Sale of Three-Hotel Portfolio


We have entered into a purchase and sale agreement to sell a portfolio of three non-core hotel properties to an affiliate of Inland American for a contractual purchase price of $262.5 million. The 1,422-room portfolio consists of the 492-room Renaissance Austin located in Austin, Texas, the 521-room Renaissance Waverly located in Atlanta, Georgia, and the 409-room Griffin Gate Marriott Resort and Spa located in Lexington, Kentucky.

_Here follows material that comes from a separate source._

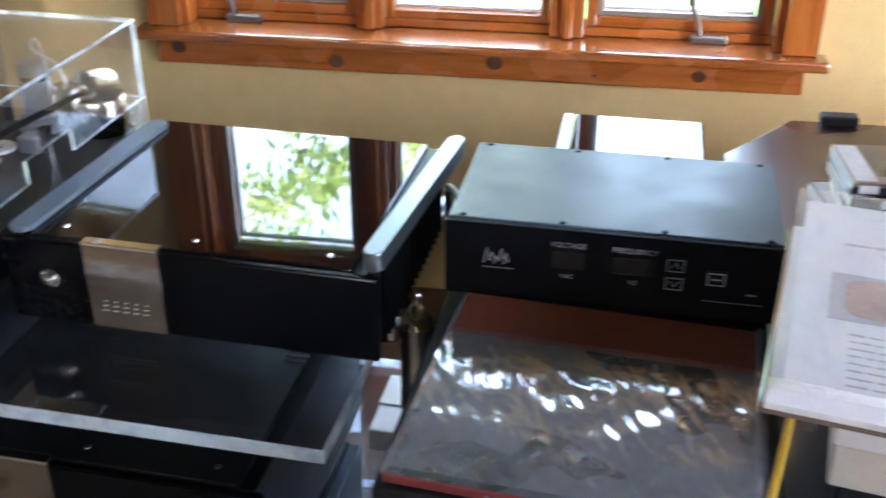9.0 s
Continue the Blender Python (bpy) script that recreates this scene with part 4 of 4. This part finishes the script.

Upon the sale of the portfolio, we expect to receive net cash proceeds of approximately $80 million and to assign $180 million of mortgage debt to the buyer. The transaction is expected to close during the fourth quarter subject to the satisfaction of closing conditions, including the receipt of lender consents. Due to the outstanding contingencies for the completion of the sale, which could cause the transaction not to be completed in a timely manner, or at all, we did not report the operating results of the three hotels as discontinued operations in the third fiscal quarter. We expect to report the three hotels as discontinued operations when the outstanding contingencies have been resolved. We expect to record a net gain upon completion of the transaction of approximately $5.0 million to $6.0 million.


Income Taxes


We had no accruals for tax uncertainties as of September 9, 2011 and December 31, 2010. As of September 9, 2011, all of our federal income tax returns and state tax returns for the jurisdictions in which our hotels are located remain subject to examination by the respective jurisdiction tax authorities.